> [What you have to do]: A precise retyping is required of every line from the one containing "keys = carried.animation_data" down to the one containing "scene.view_settings.keyframe_insert(path, frame=frame(t))", both included, and of no other line.

> [Dataset records]:
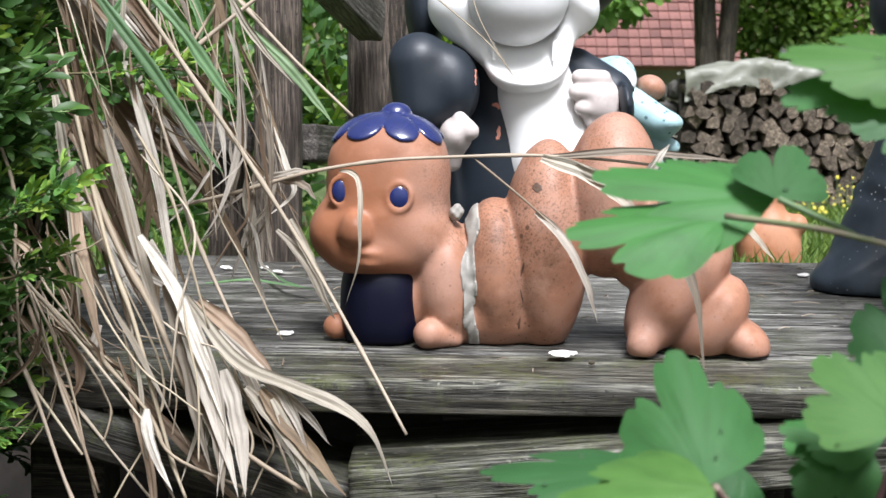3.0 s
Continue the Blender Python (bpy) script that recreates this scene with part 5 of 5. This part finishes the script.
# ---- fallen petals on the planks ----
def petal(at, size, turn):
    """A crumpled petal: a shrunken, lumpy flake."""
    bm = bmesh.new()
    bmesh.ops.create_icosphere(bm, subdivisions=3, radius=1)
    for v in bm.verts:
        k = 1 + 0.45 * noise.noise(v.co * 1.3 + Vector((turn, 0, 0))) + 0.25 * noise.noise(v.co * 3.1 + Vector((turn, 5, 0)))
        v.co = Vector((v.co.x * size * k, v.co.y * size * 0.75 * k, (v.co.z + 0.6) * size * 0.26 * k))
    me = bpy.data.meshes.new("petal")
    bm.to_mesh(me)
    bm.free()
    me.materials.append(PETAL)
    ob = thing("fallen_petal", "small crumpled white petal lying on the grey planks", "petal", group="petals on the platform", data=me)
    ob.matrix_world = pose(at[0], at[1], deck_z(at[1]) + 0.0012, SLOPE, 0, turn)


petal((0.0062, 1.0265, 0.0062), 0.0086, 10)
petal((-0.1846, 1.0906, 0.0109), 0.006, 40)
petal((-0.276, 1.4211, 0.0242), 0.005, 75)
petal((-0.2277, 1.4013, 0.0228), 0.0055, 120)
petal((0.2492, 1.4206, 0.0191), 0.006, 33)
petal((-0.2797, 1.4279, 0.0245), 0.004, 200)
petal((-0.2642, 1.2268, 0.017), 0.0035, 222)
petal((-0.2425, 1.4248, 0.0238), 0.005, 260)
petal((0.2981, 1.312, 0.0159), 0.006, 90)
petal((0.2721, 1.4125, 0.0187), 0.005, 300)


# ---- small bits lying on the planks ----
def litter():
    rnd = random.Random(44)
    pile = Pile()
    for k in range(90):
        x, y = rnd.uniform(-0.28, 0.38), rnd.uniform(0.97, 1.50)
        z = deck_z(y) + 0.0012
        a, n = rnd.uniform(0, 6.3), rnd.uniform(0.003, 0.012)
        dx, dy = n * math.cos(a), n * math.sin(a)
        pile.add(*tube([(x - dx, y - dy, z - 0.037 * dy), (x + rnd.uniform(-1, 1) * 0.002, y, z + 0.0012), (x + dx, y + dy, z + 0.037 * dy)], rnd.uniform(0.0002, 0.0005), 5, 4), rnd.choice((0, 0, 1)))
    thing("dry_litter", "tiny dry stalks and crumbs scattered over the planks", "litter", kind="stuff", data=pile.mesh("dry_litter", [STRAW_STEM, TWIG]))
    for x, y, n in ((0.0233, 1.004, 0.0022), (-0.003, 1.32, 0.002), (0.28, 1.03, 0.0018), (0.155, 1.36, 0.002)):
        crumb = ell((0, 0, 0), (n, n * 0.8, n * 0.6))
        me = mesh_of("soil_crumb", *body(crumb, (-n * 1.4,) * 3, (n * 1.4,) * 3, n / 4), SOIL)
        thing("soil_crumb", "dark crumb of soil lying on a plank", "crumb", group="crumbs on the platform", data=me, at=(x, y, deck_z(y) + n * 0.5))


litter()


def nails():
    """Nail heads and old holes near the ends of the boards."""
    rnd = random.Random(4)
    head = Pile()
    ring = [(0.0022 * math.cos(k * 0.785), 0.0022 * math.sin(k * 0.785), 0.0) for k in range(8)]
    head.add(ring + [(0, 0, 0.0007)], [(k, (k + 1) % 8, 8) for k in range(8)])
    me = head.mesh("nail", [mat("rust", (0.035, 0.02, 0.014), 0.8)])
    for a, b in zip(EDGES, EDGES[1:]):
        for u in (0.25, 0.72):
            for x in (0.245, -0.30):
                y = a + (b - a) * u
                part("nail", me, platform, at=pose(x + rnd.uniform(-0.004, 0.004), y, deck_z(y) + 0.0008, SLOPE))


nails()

--

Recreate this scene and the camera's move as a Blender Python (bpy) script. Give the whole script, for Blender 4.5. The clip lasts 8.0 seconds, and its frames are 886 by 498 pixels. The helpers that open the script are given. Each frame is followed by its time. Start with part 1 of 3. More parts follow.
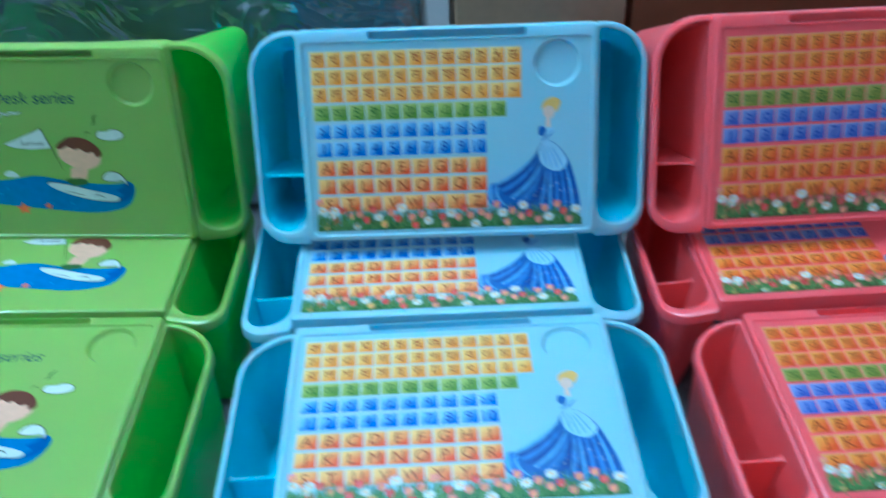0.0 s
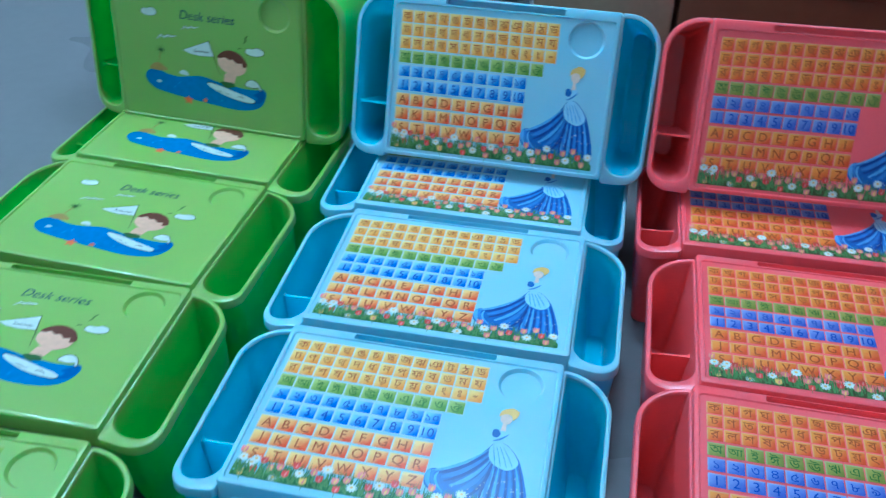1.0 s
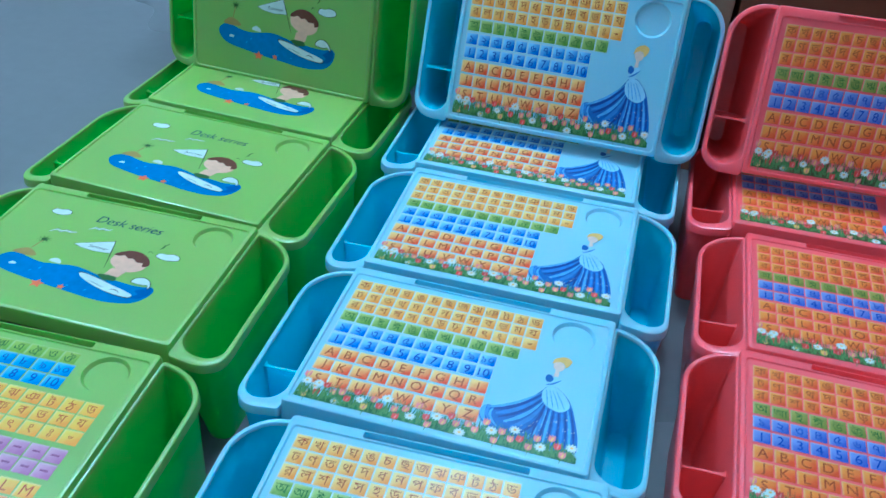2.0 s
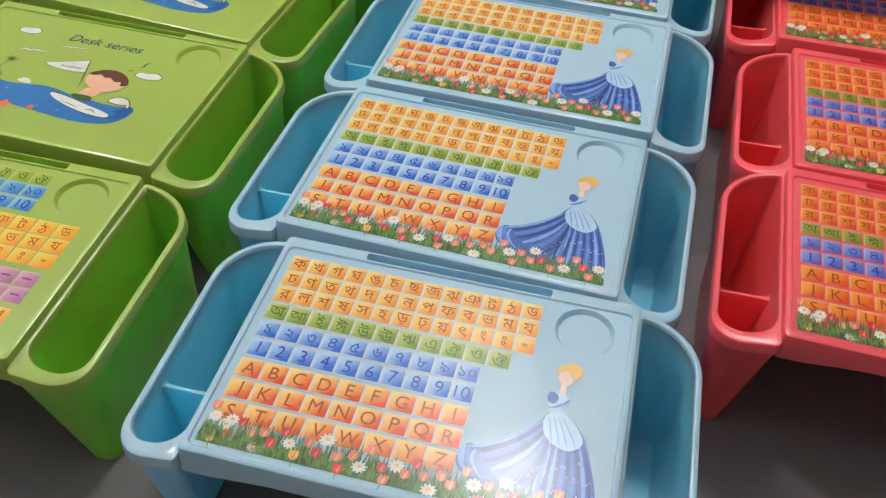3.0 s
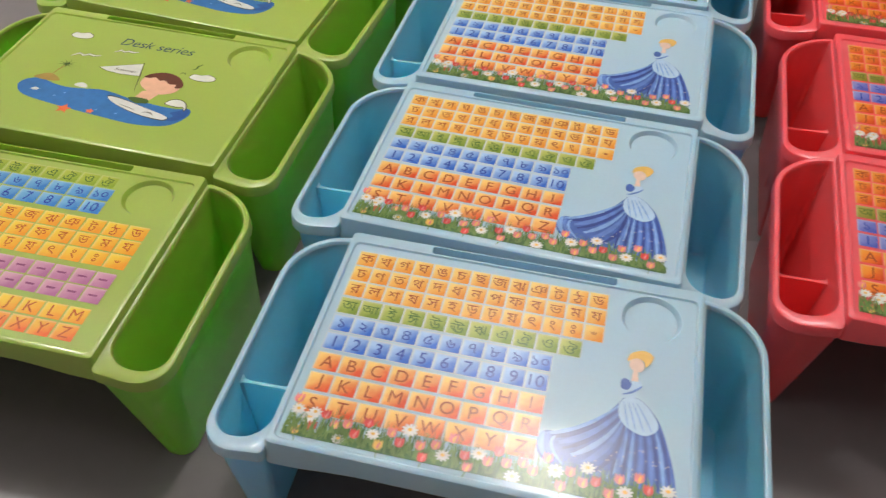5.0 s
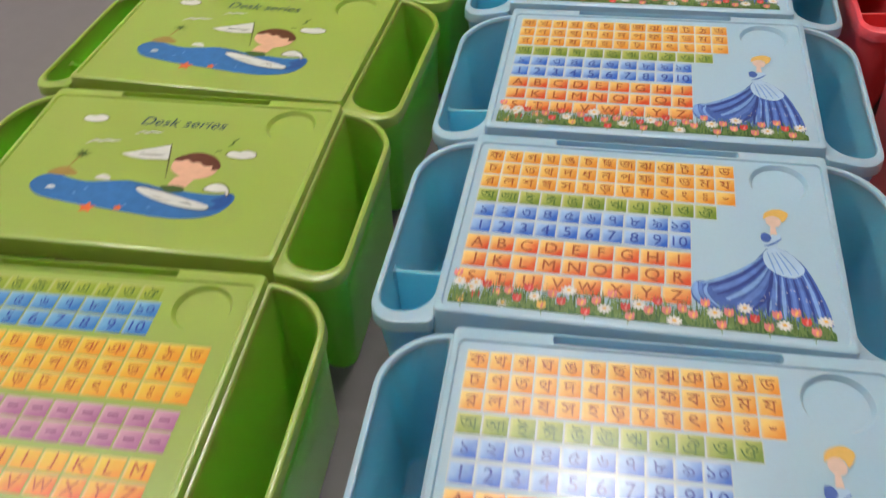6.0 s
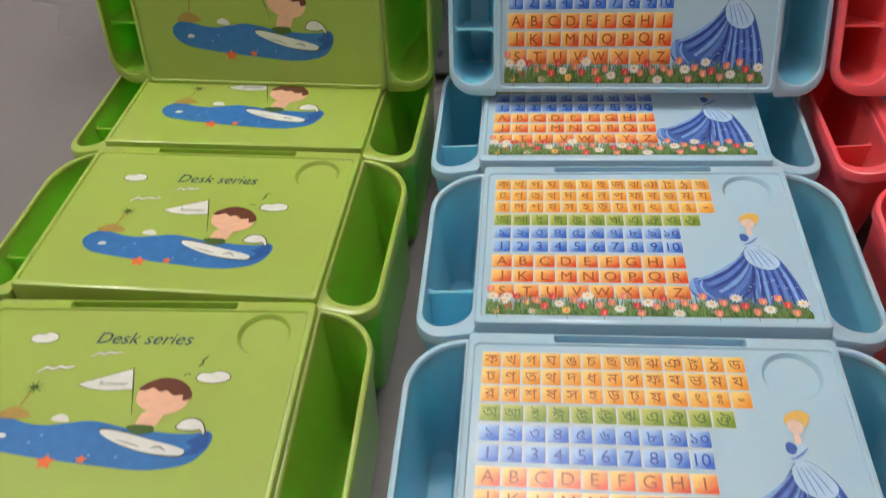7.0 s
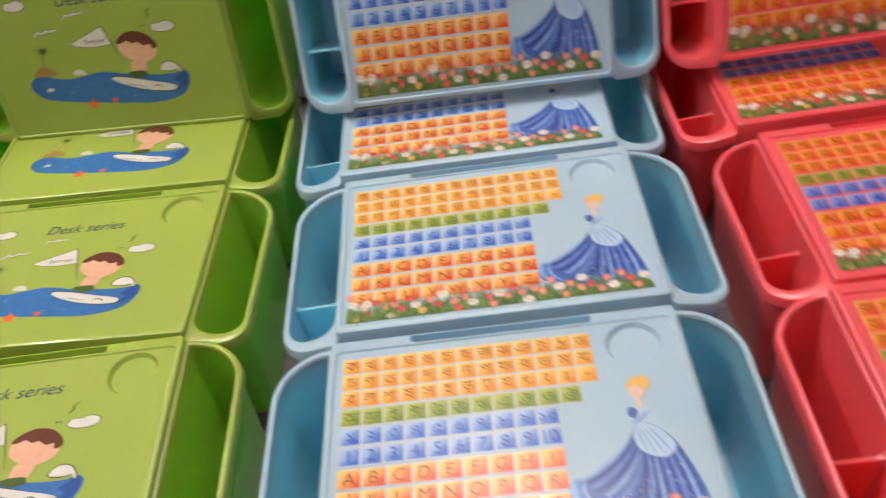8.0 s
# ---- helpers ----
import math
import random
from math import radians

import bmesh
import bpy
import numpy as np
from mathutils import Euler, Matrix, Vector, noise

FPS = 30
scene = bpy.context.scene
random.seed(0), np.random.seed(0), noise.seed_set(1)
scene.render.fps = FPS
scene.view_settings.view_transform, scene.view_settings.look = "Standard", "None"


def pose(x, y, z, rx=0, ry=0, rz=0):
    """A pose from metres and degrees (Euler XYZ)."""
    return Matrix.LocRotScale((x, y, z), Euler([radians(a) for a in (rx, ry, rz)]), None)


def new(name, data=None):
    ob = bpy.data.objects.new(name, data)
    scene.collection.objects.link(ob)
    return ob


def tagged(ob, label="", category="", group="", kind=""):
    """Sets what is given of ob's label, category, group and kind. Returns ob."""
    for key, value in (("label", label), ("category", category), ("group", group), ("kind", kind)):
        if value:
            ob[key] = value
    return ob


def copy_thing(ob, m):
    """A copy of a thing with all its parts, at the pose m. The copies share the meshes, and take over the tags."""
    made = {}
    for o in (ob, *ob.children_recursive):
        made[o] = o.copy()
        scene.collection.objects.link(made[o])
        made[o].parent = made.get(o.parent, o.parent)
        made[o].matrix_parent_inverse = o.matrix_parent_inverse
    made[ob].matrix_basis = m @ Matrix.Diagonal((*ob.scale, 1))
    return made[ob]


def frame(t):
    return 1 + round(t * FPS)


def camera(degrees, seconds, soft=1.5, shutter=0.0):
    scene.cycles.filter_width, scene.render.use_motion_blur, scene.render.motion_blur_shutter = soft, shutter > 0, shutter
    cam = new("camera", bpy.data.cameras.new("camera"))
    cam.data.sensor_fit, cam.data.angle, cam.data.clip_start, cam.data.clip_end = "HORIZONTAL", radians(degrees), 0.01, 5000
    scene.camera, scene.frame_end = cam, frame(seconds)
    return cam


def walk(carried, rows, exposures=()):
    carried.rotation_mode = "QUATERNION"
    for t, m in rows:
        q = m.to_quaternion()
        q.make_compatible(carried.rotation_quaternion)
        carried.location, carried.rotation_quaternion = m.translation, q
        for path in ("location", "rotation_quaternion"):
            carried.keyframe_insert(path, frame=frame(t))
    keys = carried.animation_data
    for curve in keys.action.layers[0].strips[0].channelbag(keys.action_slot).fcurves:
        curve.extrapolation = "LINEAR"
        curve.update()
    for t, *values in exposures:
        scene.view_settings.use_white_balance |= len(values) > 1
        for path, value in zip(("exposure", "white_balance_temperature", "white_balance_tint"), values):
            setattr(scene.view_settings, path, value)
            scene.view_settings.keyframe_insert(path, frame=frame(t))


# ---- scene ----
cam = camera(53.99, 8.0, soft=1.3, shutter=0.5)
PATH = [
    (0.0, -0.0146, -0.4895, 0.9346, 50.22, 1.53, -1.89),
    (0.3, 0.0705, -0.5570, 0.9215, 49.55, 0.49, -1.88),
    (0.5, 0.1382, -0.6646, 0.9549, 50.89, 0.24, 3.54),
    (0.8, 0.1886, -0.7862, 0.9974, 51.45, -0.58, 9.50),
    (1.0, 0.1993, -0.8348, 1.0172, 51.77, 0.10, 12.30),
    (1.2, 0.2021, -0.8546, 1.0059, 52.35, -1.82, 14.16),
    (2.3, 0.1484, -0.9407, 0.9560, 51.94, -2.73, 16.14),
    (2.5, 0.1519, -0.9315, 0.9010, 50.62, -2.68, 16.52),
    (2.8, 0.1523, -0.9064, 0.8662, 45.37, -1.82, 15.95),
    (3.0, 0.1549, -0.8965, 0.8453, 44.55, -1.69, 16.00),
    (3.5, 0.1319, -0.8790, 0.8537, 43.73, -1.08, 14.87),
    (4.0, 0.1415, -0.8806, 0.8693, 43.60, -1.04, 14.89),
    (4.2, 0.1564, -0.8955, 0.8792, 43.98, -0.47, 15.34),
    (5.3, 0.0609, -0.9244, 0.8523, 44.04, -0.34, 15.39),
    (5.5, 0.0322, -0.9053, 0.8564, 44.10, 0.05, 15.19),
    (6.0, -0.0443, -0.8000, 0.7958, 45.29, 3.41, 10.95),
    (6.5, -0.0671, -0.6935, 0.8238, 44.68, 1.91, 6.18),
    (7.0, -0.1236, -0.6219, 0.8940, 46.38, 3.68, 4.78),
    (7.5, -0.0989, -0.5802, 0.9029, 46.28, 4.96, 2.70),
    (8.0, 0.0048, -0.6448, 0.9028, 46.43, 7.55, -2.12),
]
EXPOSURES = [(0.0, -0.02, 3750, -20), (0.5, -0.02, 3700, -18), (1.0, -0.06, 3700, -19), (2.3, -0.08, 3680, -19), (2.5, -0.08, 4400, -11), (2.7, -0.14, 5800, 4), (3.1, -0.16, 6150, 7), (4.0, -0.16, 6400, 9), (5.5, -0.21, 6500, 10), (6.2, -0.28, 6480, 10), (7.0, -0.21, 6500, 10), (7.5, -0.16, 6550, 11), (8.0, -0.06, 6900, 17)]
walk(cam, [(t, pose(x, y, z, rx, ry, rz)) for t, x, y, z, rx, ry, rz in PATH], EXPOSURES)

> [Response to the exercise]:
    keys = carried.animation_data
    for curve in keys.action.layers[0].strips[0].channelbag(keys.action_slot).fcurves:
        curve.extrapolation = "LINEAR"
        curve.update()
    for t, *values in exposures:
        scene.view_settings.use_white_balance |= len(values) > 1
        for path, value in zip(("exposure", "white_balance_temperature", "white_balance_tint"), values):
            setattr(scene.view_settings, path, value)
            scene.view_settings.keyframe_insert(path, frame=frame(t))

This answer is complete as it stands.